“The Seeking”

Posted by on Jan 11, 2011 in A Story, Blog | 0 comments

But seek first the kingdom of God and his righteousness and all these things shall be added to you. Matthew 6:33

Our Agreement

As parents, we are all committed to a mission of investing in our children. In the words of Deuteronomy 6, we desire “to love the Lord with all our heart, soul and strength, and teach these words diligently to our children.” And together, we are trying to work this out. As the principal at my kids’ school wrote to the parents, we are Kingdom Christians – “families fighting passionately together for the heart of the King.” What does it mean to work out Matthew 6:33 – the kingdom principle of “Seeking?”

In the midst of homework, soccer practice, challenges at work, laundry, and everything else that vies for our attention, it is easy to miss the greater story going on every day. Some get overwhelmed and become inward, withdrawn and anxious. Some accept these demands as “just the way it is” and go through the motions of the routine. Some know there is more but can’t figure out how it plays out in his/her day to day. What is not easy is to remember who we are. And remember what we have as a Kingdom Christian. And remember the purpose of our lives and with “passion, hope and vision, fight the good fight and inspire others to do the same” (The Cloud and the Line by Paul Gibbs 42-43). In Matthew 6, Jesus reminds us of this greater story and invites us to join him.

The Verse

First off, let’s look at his Word. Together as a family, read all of Matthew 6 with emphasis on verse 33. Talk through these questions and do some marking in your Bibles.

?: What is the problem?

?: How does Father God describe himself? What does he promise?
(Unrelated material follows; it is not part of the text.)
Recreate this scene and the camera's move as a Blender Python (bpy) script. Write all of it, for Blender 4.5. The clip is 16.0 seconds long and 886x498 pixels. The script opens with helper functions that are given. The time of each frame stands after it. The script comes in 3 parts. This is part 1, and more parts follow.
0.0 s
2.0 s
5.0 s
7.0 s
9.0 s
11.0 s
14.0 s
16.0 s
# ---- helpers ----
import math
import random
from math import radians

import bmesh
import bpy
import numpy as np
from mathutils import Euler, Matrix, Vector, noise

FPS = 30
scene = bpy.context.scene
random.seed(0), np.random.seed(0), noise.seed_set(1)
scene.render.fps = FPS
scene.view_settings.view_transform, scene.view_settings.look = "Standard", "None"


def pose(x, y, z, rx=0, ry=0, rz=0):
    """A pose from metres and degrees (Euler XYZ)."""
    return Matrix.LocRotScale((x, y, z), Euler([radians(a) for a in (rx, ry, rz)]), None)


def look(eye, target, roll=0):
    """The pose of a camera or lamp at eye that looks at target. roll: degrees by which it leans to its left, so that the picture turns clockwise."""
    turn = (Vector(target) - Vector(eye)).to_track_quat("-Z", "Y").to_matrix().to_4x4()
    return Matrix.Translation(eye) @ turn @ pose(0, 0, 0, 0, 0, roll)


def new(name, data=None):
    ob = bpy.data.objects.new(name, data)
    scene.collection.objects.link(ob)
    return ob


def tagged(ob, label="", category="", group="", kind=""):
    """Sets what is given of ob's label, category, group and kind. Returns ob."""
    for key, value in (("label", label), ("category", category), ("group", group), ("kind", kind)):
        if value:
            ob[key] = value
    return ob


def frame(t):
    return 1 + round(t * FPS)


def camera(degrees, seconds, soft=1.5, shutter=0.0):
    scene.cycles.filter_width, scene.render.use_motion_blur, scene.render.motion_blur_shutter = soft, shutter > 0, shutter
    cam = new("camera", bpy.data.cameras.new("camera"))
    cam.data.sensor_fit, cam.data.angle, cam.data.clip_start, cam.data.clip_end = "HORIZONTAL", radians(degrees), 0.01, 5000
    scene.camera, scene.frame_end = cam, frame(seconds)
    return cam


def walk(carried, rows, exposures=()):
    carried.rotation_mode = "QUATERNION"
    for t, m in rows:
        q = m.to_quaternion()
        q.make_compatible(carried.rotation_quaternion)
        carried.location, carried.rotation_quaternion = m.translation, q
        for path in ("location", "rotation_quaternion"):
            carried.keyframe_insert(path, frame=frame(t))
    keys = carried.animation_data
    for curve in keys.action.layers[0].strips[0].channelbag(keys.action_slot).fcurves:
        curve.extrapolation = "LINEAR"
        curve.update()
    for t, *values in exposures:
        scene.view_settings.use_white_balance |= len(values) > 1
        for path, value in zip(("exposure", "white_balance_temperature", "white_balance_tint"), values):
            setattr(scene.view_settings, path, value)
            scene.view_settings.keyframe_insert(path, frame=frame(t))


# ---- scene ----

?: What is the invitation?

The Context

This verse was part of the Sermon on the Mount – one of the great discourses in Matthew taught by Jesus himself. It begins in Matthew 5 and ends in Matthew 7. What is important to this command in verse 33 is to look back at the preceding verses to figure out the contrast. You will notice the conjunction that begins verse 33 – “But.” You need to go back and look at the other things being sought. Also the pictures given in the beginning of Matthew 6 are pictures of giving to the needy, praying, fasting, serving and living. But Jesus focuses on the motive of the heart in each of these actions. And in specific to verses 25-34, he reminds of himself and his promise to provide all that we need. Jesus does not leave us alone in our seeking. He promises to care for us and free us from a life of “running after all these things.”

Our Take

So, as we set out to “seek first his kingdom,” he reminds us of a few things first – our heart and his promise. Because seeking first his kingdom rules out other things we may seek. And as Paul Gibbs notes in The Cloud and the Line, many times we “seek first second” and miss “fully experiencing God’s provision supplied His way” (32).

Ron and I asked Maya, Ada and Carson this morning about Matthew 6:33, and here is the unfiltered response that enables us to dig deeper. You might find it rich to ask the same questions to your kids and get some conversation going. We are going to be talking more about their words in the weeks to come.
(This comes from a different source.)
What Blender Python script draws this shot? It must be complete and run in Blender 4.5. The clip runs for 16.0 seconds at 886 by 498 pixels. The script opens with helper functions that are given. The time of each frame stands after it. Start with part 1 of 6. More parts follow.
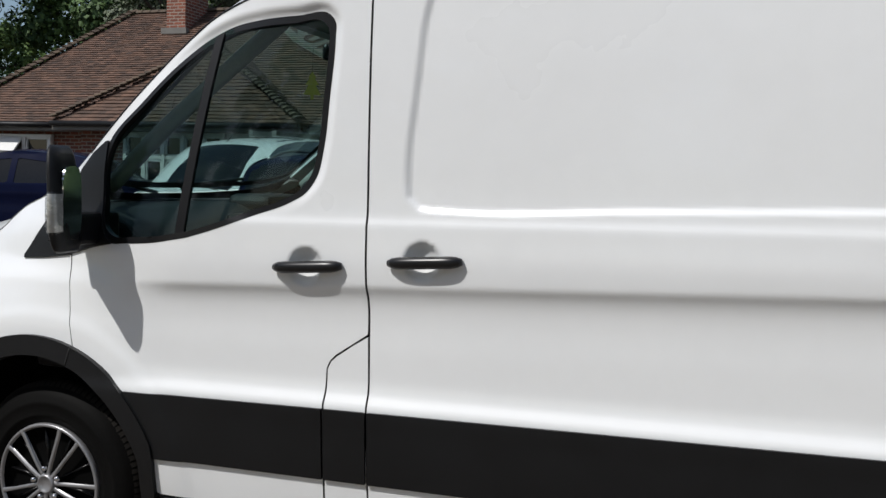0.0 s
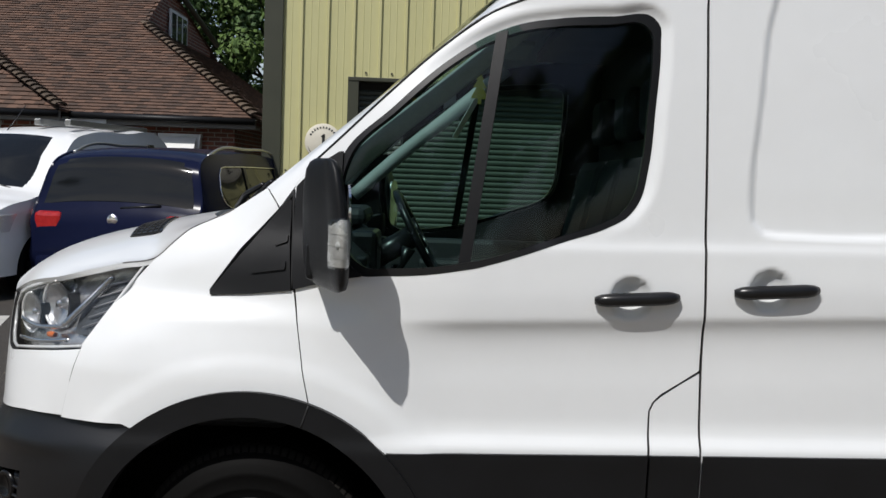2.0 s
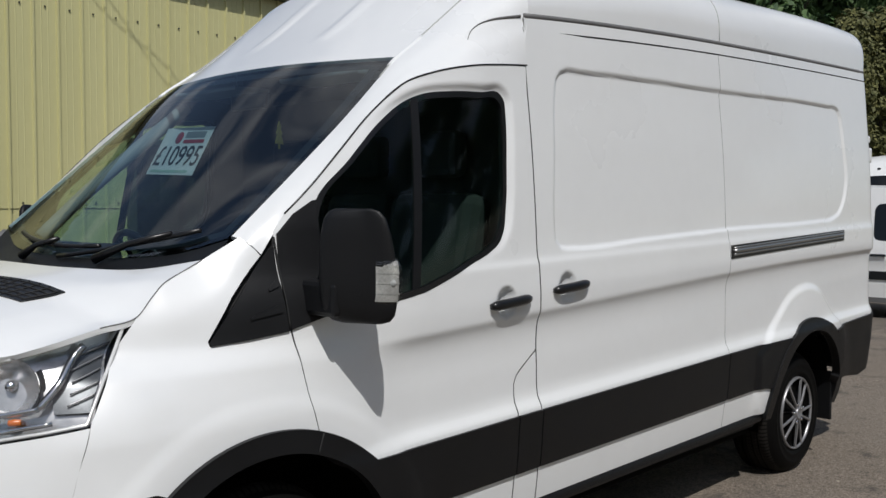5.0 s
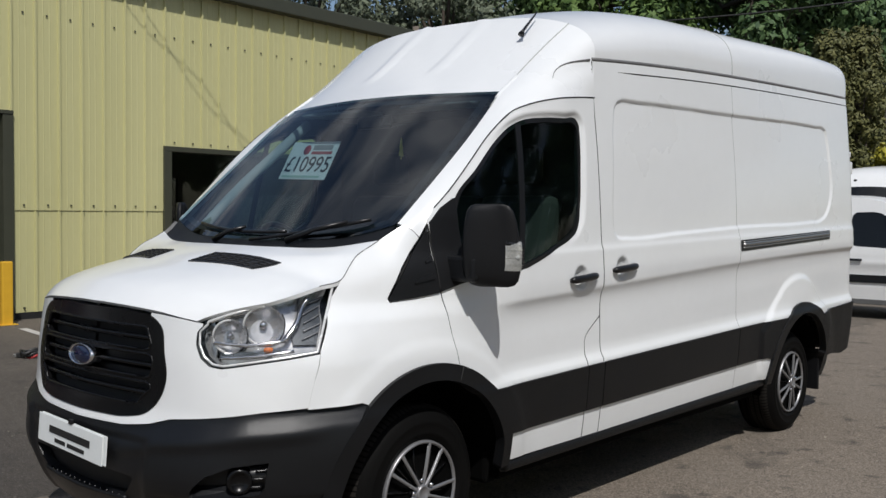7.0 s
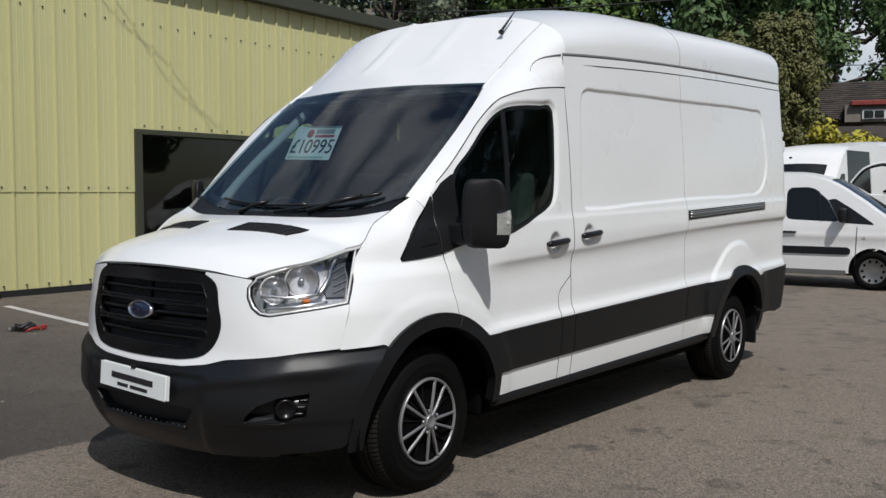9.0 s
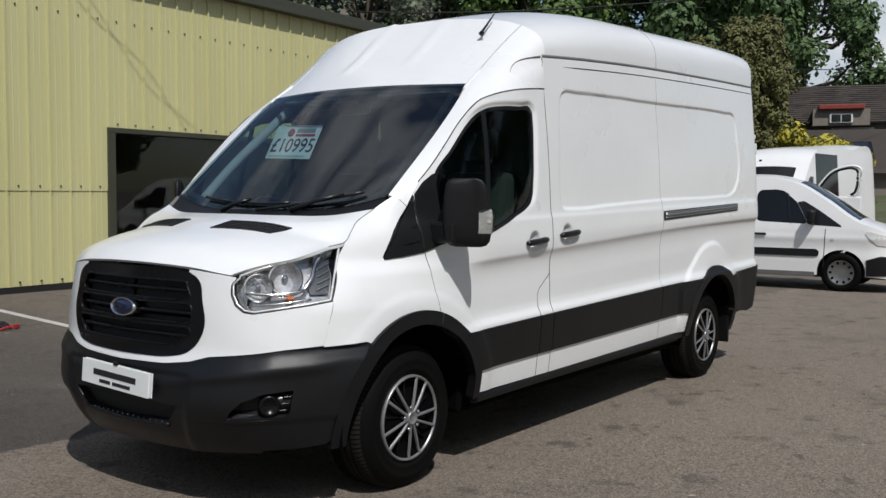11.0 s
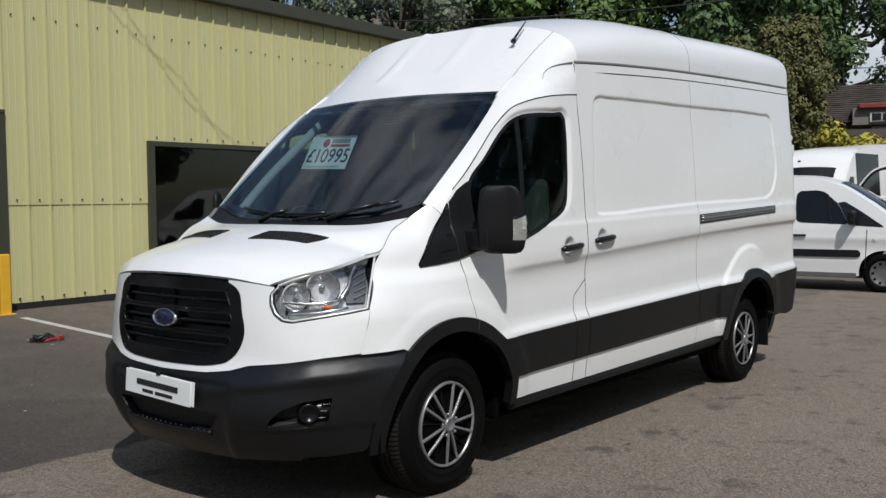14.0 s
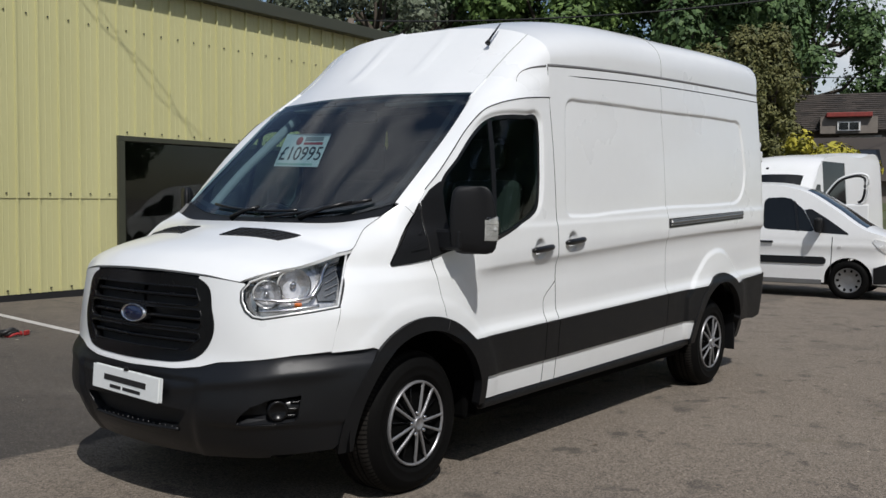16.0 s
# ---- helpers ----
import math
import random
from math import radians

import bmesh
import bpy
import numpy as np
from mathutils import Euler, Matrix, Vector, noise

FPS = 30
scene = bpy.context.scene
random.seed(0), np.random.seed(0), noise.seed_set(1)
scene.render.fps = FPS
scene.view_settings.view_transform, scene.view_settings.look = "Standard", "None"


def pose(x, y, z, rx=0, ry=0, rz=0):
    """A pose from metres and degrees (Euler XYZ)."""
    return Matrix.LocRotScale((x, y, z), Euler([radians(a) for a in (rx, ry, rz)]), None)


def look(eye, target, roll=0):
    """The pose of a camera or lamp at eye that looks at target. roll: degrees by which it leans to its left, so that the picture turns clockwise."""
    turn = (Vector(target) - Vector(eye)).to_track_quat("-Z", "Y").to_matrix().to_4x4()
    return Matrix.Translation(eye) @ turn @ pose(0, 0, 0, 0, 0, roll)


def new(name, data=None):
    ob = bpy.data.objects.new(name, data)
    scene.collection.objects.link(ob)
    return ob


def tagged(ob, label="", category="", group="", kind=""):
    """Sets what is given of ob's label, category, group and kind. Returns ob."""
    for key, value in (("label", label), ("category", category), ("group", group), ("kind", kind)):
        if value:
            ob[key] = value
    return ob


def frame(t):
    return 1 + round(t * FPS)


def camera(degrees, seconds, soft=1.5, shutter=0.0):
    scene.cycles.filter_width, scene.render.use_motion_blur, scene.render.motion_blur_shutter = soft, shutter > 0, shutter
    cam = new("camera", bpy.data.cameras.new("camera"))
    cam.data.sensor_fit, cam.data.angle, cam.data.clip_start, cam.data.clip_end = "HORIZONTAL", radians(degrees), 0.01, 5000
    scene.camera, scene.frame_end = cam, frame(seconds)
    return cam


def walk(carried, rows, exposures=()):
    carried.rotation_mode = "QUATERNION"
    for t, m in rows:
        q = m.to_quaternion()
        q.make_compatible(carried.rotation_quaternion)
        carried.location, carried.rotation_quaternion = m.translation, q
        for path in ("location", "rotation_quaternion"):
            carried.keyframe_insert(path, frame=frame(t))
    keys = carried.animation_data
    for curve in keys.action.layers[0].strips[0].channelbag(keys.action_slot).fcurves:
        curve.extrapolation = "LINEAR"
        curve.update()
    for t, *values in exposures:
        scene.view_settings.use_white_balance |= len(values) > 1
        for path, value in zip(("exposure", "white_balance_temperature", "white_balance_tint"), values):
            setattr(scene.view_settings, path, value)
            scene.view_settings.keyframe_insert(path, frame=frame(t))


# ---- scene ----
cam = camera(50.39, 16.0)
PATH = [
    (0, (2.312, -3.555, 1.451), (1.673, -1.666, 1.298), 1.7),
    (0.5, (1.856, -3.517, 1.437), (1.426, -1.565, 1.369), 1.3),
    (1, (1.361, -3.515, 1.457), (1.067, -1.537, 1.405), 1.7),
    (1.5, (0.931, -3.608, 1.476), (0.792, -1.615, 1.378), 2.6),
    (2, (0.503, -3.531, 1.477), (0.508, -1.537, 1.325), 2.1),
    (2.5, (0.102, -3.488, 1.478), (0.401, -1.517, 1.314), 2.3),
    (3, (-0.207, -3.369, 1.506), (0.487, -1.499, 1.369), 1.1),
    (3.5, (-0.55, -3.065, 1.511), (0.518, -1.378, 1.397), -0.8),
    (5.8, (-2.101, -3.336, 1.545), (-0.583, -2.039, 1.435), 0.7),
    (6, (-2.21, -3.387, 1.516), (-0.677, -2.106, 1.406), 0.6),
    (6.5, (-2.466, -3.51, 1.513), (-0.974, -2.179, 1.438), 0.2),
    (7, (-2.743, -3.525, 1.488), (-1.259, -2.187, 1.405), 0.6),
    (7.5, (-2.949, -3.57, 1.487), (-1.405, -2.301, 1.408), 1.3),
    (8, (-3.115, -3.753, 1.49), (-1.59, -2.462, 1.401), 0.3),
    (8.5, (-3.282, -3.817, 1.488), (-1.781, -2.498, 1.389), -0.9),
    (9, (-3.461, -3.813, 1.458), (-1.905, -2.563, 1.334), 0.1),
    (9.2, (-3.501, -3.809, 1.445), (-1.921, -2.59, 1.309), 0.5),
    (11.3, (-3.544, -3.805, 1.448), (-1.944, -2.61, 1.335), 0.3),
    (11.5, (-3.552, -3.817, 1.447), (-1.943, -2.633, 1.346), 0.2),
    (12, (-3.552, -3.821, 1.45), (-1.943, -2.636, 1.37), -0.2),
    (12.5, (-3.563, -3.831, 1.449), (-1.966, -2.629, 1.374), 0.0),
    (13, (-3.562, -3.825, 1.447), (-1.975, -2.61, 1.374), 0.1),
    (13.5, (-3.559, -3.843, 1.458), (-1.986, -2.611, 1.368), -0.5),
    (14, (-3.553, -3.831, 1.453), (-2.007, -2.567, 1.346), -0.6),
    (14.5, (-3.556, -3.84, 1.449), (-2.026, -2.558, 1.321), -0.4),
    (15, (-3.568, -3.833, 1.44), (-2.02, -2.573, 1.301), 0.2),
    (15.5, (-3.564, -3.828, 1.441), (-1.984, -2.607, 1.33), 0.5),
    (16, (-3.568, -3.838, 1.447), (-1.983, -2.622, 1.342), 0.4),
]
walk(cam, [(t, look(eye, target, roll)) for t, eye, target, roll in PATH], [(0, .05), (.5, -.05), (1, -.03), (1.5, .0), (2, .05), (2.5, .10), (3, .06), (3.5, -.01), (6, -.20), (6.5, -.12), (7, -.06), (8, -.02), (9, 0), (16, 0)])

# ---- light ----
SUN_WAY = Vector((0.42, 0.62, -1.0)).normalized()
W = bpy.data.worlds.new("sky")
scene.world = W
W.use_nodes = True
wn, wl = W.node_tree.nodes, W.node_tree.links
sky = wn.new("ShaderNodeTexSky")
sky.sky_type, sky.sun_disc = 'NISHITA', False
sky.sun_elevation = math.asin(-SUN_WAY.z)
sky.sun_rotation = math.atan2(-SUN_WAY.x, -SUN_WAY.y)
sky.dust_density, sky.ozone_density = 1.0, 1.2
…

?: What does this verse mean to you?

He finds me.

Wherever you go, you find him.

God loves us so much.

?: What else do you seek?

I seek fights, because I want my own way, and I think I have to do it on my own.

Getting my own way

Getting something done right. I get frustrated when it doesn’t work.


I want the other girls to like me and think I am a good player on the team. I felt scared and unsure. I tried my hardest. When I was walking towards the field, I talked to Father God.

?: Why do we seek his kingdom first?

When we seek his kingdom, we get blessings back. One day I helped Carson Y. pick his books up; I got a blessing, because I got to play on the playground longer.

If we seek him, we will get blessing back in ordinary ways.

We also seek him, because we know he is the one true God.

Another question?

I think I will ask them this tomorrow.

?: Describe “His kingdom.”

If we are seeking it first, what does it look like? Paul invites us to an exercise in his book where we picture our home, school or workplace “as everything going on in that place is happening as things happen in heaven.” Take some time and create this picture as a family.

?: What visual images come to mind when you think of Jesus’ command to love God and love one another in your house, etc.?

?: What footage do you see when you visualize His grace and mercy dominating your home?

?: What would your home look like if the Kingdom of God were your primary concern?

His Promise

We are all on the journey. And Ron and I are still working it out. Even specific to this verse, we still have questions – I mean, what does that really mean – “and all these things shall be added unto you?” And you could also note from our children’s’ responses, we have some great things to be discussing in the weeks to come. So, let us pursue together what he so desperately desires to give us – his heart and his kingdom.